The Differences in Time Warner Cable and Google’s Fiber Network Rollout

Last June, Google made an announcement that it would be launching what is known as Google Fiber in Kansas City. For the price of $70 for internet service and $120 for both the internet and television connection, consumers would be able to get symmetrical gigabit speed, Google TV, the use of YouTube and Netflix, a Nexus 7 tablet, a Bluetooth remote control, and an iOS app so that iPhone and iPad users will be able to control their Google Fiber television with those devices. It has been reported that Google is spending somewhere between $500 and $800 million dollars to get this service up and running smoothly.

Now, Time Warner Cable has announced that they will be investing around $25 million in order to bring gigabit broadband service to New York City offices in what is being called “a fiber rollout”; although, according to them (and a bit of research that we’ve done on the product), it is nothing like what Google is doing in Kansas City. Nothing at all.

Aside from the obvious fact that the amount of money spent is drastically different, one of the main focuses for Time Warner Cable is to be able to cover core fiber build out, while strengthening it, in order to reach hundreds of New York City office buildings (including in Manhattan, Brooklyn, Long Island and Queens). Some places already have the “fiber addition” implemented like the Empire State Building. Others locations are officially on the list to receive the service, including the Brooklyn Navy Yard and Greenpoint.

Another difference worth noting is that while Google’s fiber will provide households in Kansas City with a gigabit that must be shared, Time Warner Cable will deliver their gigabit to an entire building (well, set of buildings). This means that hundreds, if not thousands, of people will be able to tap into the network simultaneously.

And still, another notable difference is that while we’ve already discussed what Google is charging its customers for their Google Fiber services, remember that Time Warner Cable is not going after home subscribers, but businesses. So, while the price has not been announced (yet), you can expect that companies will be charged 3-5 times more than what a single home would.
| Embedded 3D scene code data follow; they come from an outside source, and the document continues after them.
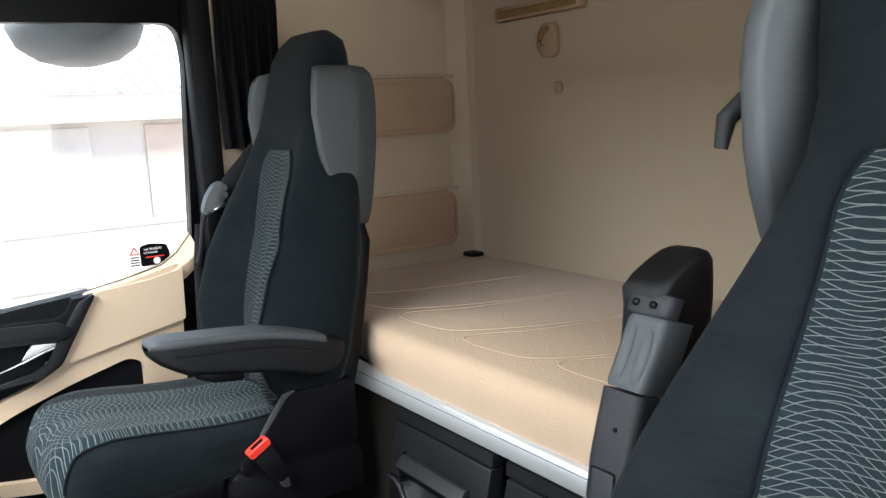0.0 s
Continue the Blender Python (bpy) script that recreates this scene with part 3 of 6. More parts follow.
def seat(cx, dy, dz, side, group, label, arm_up, short=0.0, strip_k=1.0, low=0.0, panel=(-0.186, 0.305), strip_off=0.0, flare=0.0):
    """An air-sprung truck seat. side: 1 for the passenger's, -1 for the driver's, whose inboard side is mirrored."""
    t = thing("truck_seat", (cx, 0.3 + dy, 0), label, "seat", group)

    def at(p):
        return Vector((cx + side * p[0], p[1] + dy, p[2] + dz))

    def shape(bm):
        for v in bm.verts:
            v.co = at(v.co)
        return bm

    half = 0.212
    xs = [half * s for s in (-1, -0.985, -0.95, -0.90, -0.82, -0.70, -0.5, -0.25, 0, 0.25, 0.5, 0.70, 0.82, 0.90, 0.95, 0.985, 1)]
    part("cushion", loft(bmesh.new(), [[at((p[0], max(p[1] - short * (p[1] - 0.1), 0.10 + 3.6 * (-0.165 - x) if arm_up and x < -0.165 else 0.0), p[2] - low)) for p in cushion_ring(x, half)] for x in xs]), CLOTH, t, sharp=60)
    ring0 = cushion_ring(0, half)
    take = [i for i, p in enumerate(ring0) if p[2] > 0.415 and 0.13 < p[1]]
    lo, hi = take[0], max(i for i in take if ring0[i][1] > 0.4)

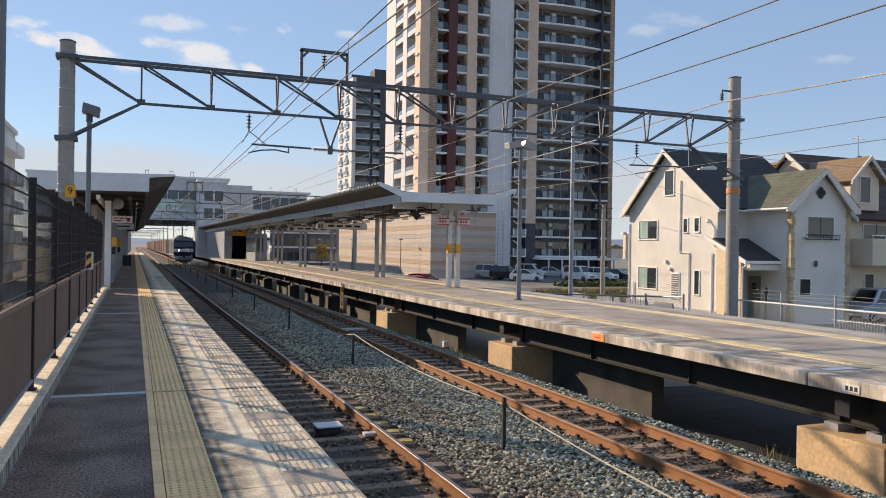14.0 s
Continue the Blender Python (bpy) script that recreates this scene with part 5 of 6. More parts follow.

Higher prices usually come with higher service levels; however, it also makes Time Warner Cable’s investment more justifiable in the sense that they will be able to make the money that they put into their fiber network back much sooner than Google will.

All in all, a lot of critics are already not impressed with the fact that some feel that Time Warner Cable “fiber” can even be mentioned in the same breath (or article copy) as what Google Fiber is doing; that it’s kind of like saying, “Well, as long as you have an internet and computer monitor with a screen protector on it, the only difference between the fiber services is that your computer is one a house in Kansas City while mine is in an office building in Brooklyn.” As we can clearly see, the two things really don’t even come close. Ballyhoo (blatant advertising in order to win customers over) comes in all forms and types of companies. Don’t be too quick to fall for it. Even if it is Time Warner Cable.